House debates

Thursday, 4 September 2014

Questions without Notice

Asylum Seekers

2:16 pm

Photo of Scott MorrisonScott Morrison (Cook, Liberal Party, Minister for Immigration and Border Protection) Share this | Hansard source

I thank the member for Gilmore for her question because she knows that, when this government was elected, we had two very big problems. The first one was that boats were arriving with people at the rate of over 1,500 people per month. That is what we inherited when we came to government. In addition to that, the previous government had left 30,000 people here, onshore, of which more than 23,000, who had arrived after August 2012, had not been processed at all.

We have been doing what we said we would do, and we have been getting the results we said we would get. Fewer people have arrived under this government. Fewer people have arrived illegally by boat under this government than the actual number of ventures that occurred under the previous government over the same period of time. There were 157 people on just one venture this year, and 270-odd ventures themselves with people crammed onto them, boat after boat after boat.

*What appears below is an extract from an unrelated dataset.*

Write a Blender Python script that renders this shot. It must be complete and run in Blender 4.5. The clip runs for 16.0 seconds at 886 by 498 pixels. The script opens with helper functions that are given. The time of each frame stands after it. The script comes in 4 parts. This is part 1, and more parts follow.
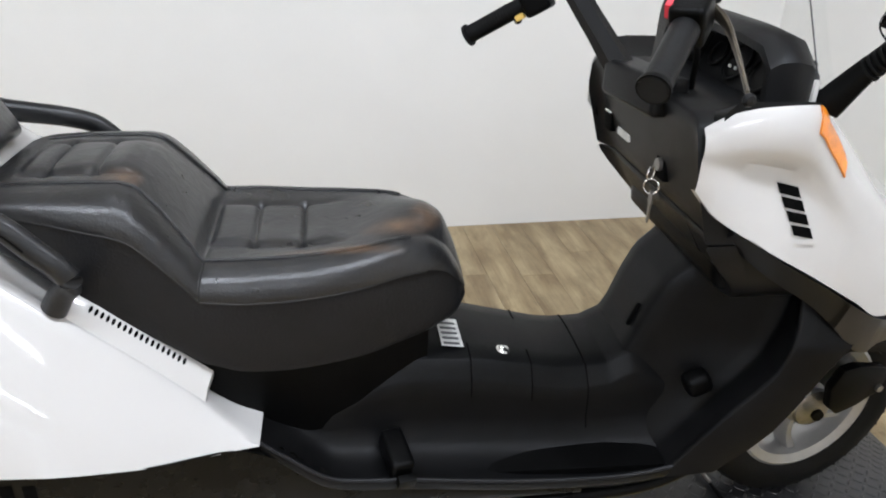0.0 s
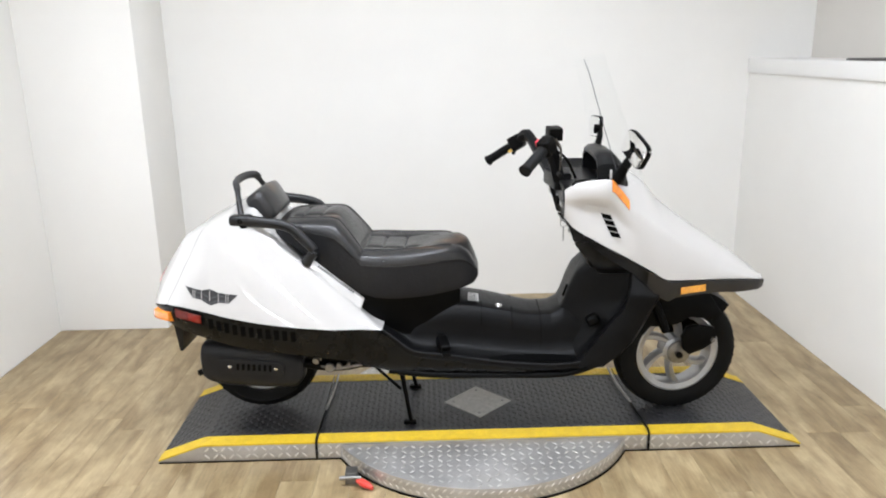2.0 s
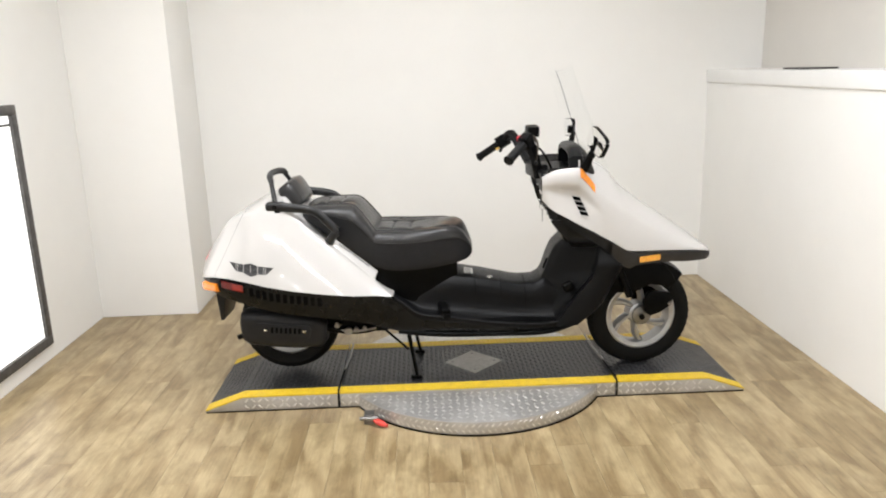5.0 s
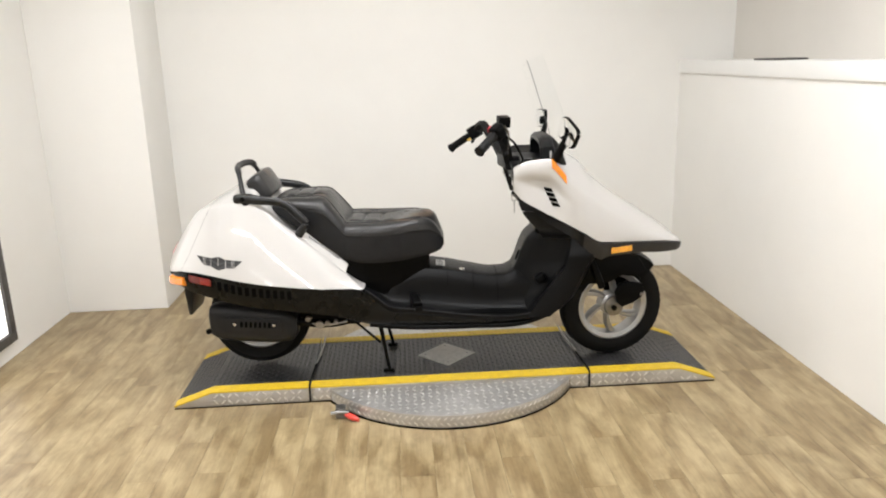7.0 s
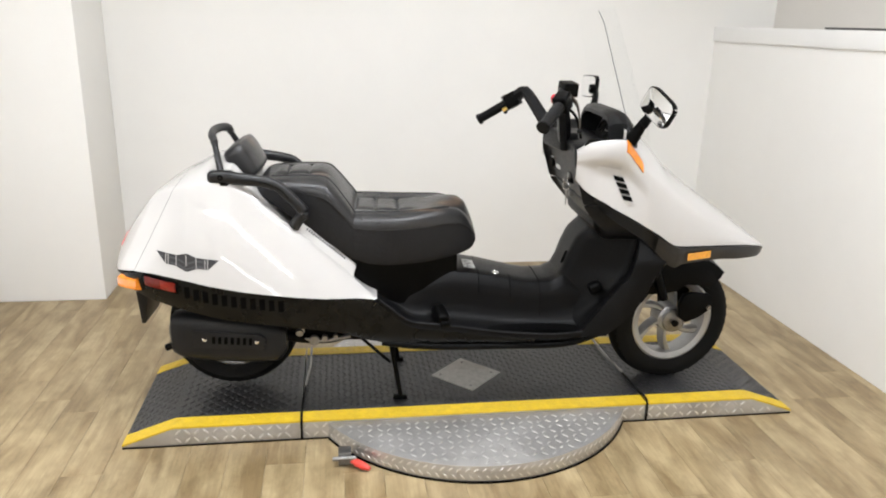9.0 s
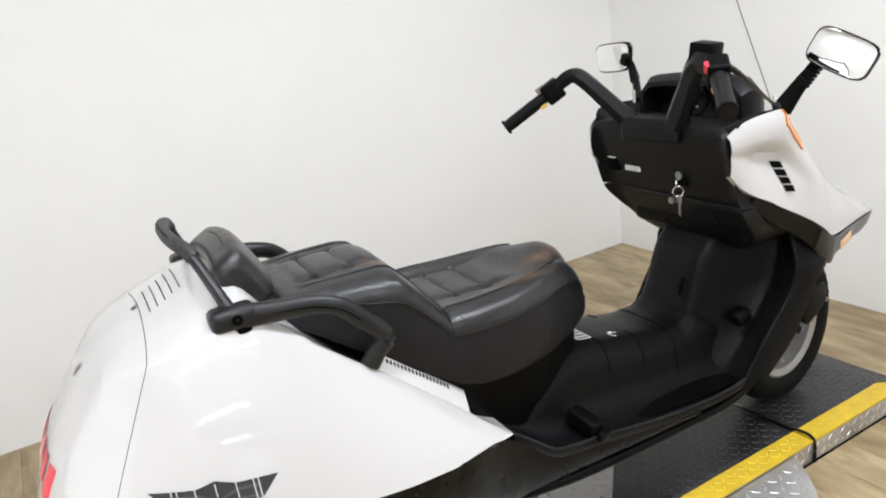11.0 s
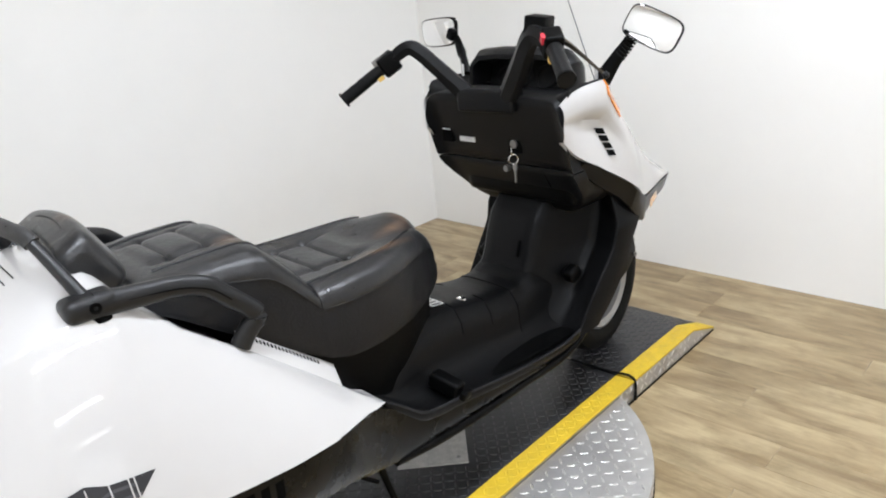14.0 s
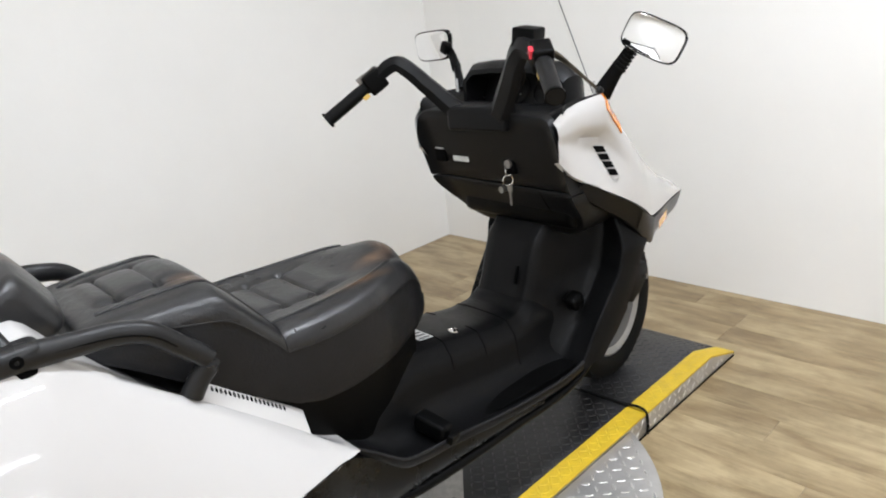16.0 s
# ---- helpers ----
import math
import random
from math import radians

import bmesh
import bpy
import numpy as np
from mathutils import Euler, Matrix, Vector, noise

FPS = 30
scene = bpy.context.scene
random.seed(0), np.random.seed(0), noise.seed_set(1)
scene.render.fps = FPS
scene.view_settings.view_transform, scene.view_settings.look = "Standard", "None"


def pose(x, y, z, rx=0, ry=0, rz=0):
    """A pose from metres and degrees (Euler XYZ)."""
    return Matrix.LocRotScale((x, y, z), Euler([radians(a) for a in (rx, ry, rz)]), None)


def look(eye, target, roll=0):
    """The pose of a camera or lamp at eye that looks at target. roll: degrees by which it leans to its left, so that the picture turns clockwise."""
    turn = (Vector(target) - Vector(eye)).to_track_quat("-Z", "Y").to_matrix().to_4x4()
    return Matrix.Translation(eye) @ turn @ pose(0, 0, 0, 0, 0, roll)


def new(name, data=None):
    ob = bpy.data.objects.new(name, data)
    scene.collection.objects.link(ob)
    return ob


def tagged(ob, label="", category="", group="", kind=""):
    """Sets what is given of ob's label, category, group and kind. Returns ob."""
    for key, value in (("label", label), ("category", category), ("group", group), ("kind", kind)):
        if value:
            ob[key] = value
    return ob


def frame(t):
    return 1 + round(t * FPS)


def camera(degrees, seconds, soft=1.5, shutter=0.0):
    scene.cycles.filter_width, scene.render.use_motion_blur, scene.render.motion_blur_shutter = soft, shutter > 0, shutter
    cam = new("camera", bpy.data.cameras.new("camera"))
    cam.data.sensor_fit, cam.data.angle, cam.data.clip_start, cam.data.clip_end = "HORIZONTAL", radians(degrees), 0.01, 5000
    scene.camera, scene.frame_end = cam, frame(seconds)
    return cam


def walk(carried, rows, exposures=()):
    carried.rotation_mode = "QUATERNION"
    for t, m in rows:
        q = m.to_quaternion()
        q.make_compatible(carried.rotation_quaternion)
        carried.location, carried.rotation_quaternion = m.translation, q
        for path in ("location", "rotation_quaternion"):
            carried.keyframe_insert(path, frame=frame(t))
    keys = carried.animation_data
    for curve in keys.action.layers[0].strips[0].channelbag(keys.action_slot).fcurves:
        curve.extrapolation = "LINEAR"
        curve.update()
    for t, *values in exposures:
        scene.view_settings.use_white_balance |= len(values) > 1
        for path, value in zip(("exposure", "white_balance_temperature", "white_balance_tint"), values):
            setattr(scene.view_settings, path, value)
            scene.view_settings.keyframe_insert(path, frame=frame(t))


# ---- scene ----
cam = camera(62.1, 16.0, soft=2.0)
PATH = [
    (0, (-0.284, -1.184, 1.287), (0.099, 0.567, 0.402), 2.4),
    (0.5, (-0.316, -1.608, 1.337), (-0.159, 0.286, 0.714), -2.1),
    (1, (-0.25, -2.048, 1.378), (-0.134, -0.154, 0.746), 3.3),
    (1.5, (-0.231, -2.409, 1.425), (-0.099, -0.529, 0.756), -0.4),
    (2, (-0.183, -2.743, 1.466), (-0.147, -0.813, 0.943), -1.0),
    (2.5, (-0.136, -3.003, 1.475), (-0.125, -1.056, 1.018), -0.8),
    (3, (-0.196, -3.186, 1.471), (-0.163, -1.24, 1.01), -0.3),
    (3.5, (-0.216, -3.293, 1.477), (-0.155, -1.345, 1.028), -0.6),
    (4, (-0.234, -3.305, 1.462), (-0.214, -1.362, 0.985), -1.9),
    (6.5, (-0.201, -3.309, 1.452), (-0.085, -1.372, 0.968), -1.3),
    (7, (-0.194, -3.281, 1.448), (-0.081, -1.348, 0.944), -1.6),
    (7.5, (-0.145, -3.22, 1.411), (-0.002, -1.282, 0.936), -1.8),
    (8, (-0.086, -3.031, 1.404), (0.06, -1.099, 0.907), -0.7),
    (8.5, (-0.231, -2.788, 1.371), (-0.005, -0.879, 0.818), 0.4),
    (9, (-0.491, -2.548, 1.384), (-0.204, -0.66, 0.791), 1.5),
    (9.5, (-0.663, -2.182, 1.375), (-0.324, -0.292, 0.816), -3.7),
    (12, (-1.254, -1.229, 1.262), (-0.147, 0.269, 0.534), -5.1),
    (12.5, (-1.277, -1.229, 1.226), (-0.292, 0.194, 0.222), -3.9),
    (13, (-1.228, -1.26, 1.247), (-0.026, 0.041, 0.319), -5.1),
    (13.5, (-1.205, -1.293, 1.272), (0.095, -0.029, 0.427), -5.1),
    (14, (-1.196, -1.302, 1.316), (0.136, 0.017, 0.619), -5.5),
    (14.5, (-1.199, -1.299, 1.335), (0.199, 0.003, 0.741), -3.5),
    (15, (-1.202, -1.296, 1.349), (0.259, -0.023, 0.856), -3.5),
    (15.5, (-1.196, -1.295, 1.337), (0.253, -0.068, 0.708), -5.9),
    (16, (-1.03, -1.283, 1.308), (0.253, 0.099, 0.641), -6.9),
]
TONE = [(0, -0.12, 6020, 10), (1, -0.06, 6070, 10), (2, 0.06, 6120, 10), (3.5, 0.06, 6370, 10), (4.2, 0.0, 6470, 10), (6.3, 0.0, 6650, 10), (7, -0.03, 6700, 10), (8, -0.03, 6600, 10), (9, 0.0, 6420, 10),
        (9.7, -0.03, 6320, 10), (12, 0.03, 6120, 10), (12.6, 0.07, 6320, 10), (13, 0.02, 6190, 10), (14, -0.04, 6070, 10), (15, -0.10, 6110, 10), (16, -0.11, 6170, 10)]
walk(cam, [(t, look(eye, target, roll)) for t, eye, target, roll in PATH], TONE)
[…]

We have continued the offshore processing policy that those opposite, when they were in government, had to be dragged kicking and screaming to. On turnbacks, we implemented the turnback policy which they said could never work and could never be done. When they see the results of that policy staring them in the face they cannot support it now. The people of Australia know that, if they cannot support turnbacks now after the results they have seen, they will never support them and they can never be trusted to put them in place.

Also there are temporary protection visas and denying permanent visas to those who have arrived illegally by boat. Despite the opposition of Labor and the Greens to temporary protection visas we have continued to deny permanent visas to those who have come illegally by boat. It is interesting to note that over the five years after they abolished temporary protection visas just 150 people decided voluntarily to go home. But in just 12 months when we were denying permanent visas more than 400 people decided to go home—an increase more than 13-fold.

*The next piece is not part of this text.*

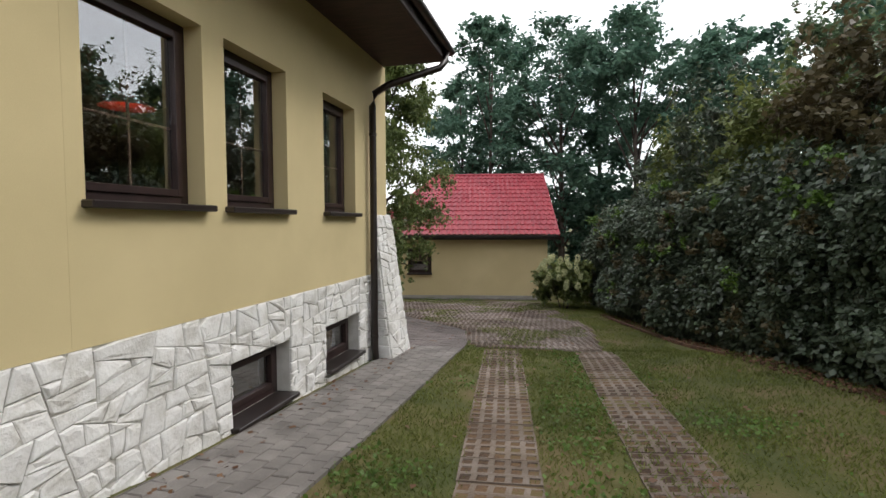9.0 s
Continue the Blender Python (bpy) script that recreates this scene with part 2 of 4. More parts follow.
def empty(name, x=0, y=0, z=0, rz=0, label="", category="", group="", kind=""):
    ob = new(name)
    ob.empty_display_size = 0.1
    ob.matrix_basis = pose(x, y, z, 0, 0, rz)
    return tagged(ob, label, category, group, kind)


def box(bm, x0, x1, y0, y1, z0, z1, bevel=0.0):
    made = bmesh.ops.create_cube(bm, size=1.0)["verts"]
    for v in made:
        v.co = Vector((x0 + (v.co.x + 0.5) * (x1 - x0), y0 + (v.co.y + 0.5) * (y1 - y0), z0 + (v.co.z + 0.5) * (z1 - z0)))
    if bevel:
        edges = {e for v in made for e in v.link_edges}
        bmesh.ops.bevel(bm, geom=list(edges), offset=bevel, segments=1, affect="EDGES")
    return bm


def boxed(x0, x1, y0, y1, z0, z1, bevel=0.0):
    return box(bmesh.new(), x0, x1, y0, y1, z0, z1, bevel)


def tube(points, radius, sides=10, end=None):
    """A round bar along a line of points; end: the radius at its far end."""
    bm = bmesh.new()
    rings, n = [], len(points)
    pts = [Vector(p) for p in points]
    for i, p in enumerate(pts):
        d = (pts[min(i + 1, n - 1)] - pts[max(i - 1, 0)]).normalized()
        a = d.cross(Vector((0.03, 0.02, 1)) if abs(d.z) < 0.95 else Vector((1, 0, 0))).normalized()
        b = d.cross(a)
        r = radius if end is None else radius + (end - radius) * i / (n - 1)
        rings.append([bm.verts.new(p + r * (a * math.cos(2 * math.pi * k / sides) + b * math.sin(2 * math.pi * k / sides))) for k in range(sides)])
    for q, w in zip(rings, rings[1:]):
        for k in range(sides):
            bm.faces.new((q[k], q[(k + 1) % sides], w[(k + 1) % sides], w[k]))
    bm.faces.new(rings[0][::-1])
    bm.faces.new(rings[-1])
    bmesh.ops.recalc_face_normals(bm, faces=bm.faces)
    return bm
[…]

There is another benefit of TPVs which means that we can get on with the processing, because we have a product at the end which is not a permanent visa in Australia to reward the people smugglers and the promise they made to those who came on the boats. In addition it provides an alternative to the policy that we currently have to deal with the post 19 July arrivals and the, around, 500 children that are affected by that which would see them go from the mainland to Nauru. At present, as those opposite seem to be suggesting, they should be brought onshore and given permanent visas. That would compromise our border protection policies and would see the boats come again.

Fortunately, those on the crossbench are interested in looking at temporary protection visas because they know that they provide an alternative.

Mr Burke interjecting

The member for Watson says that this cannot be done, but it is clear that the Labor muppets are not just in the Senate; it is a whole muppet show across that bench.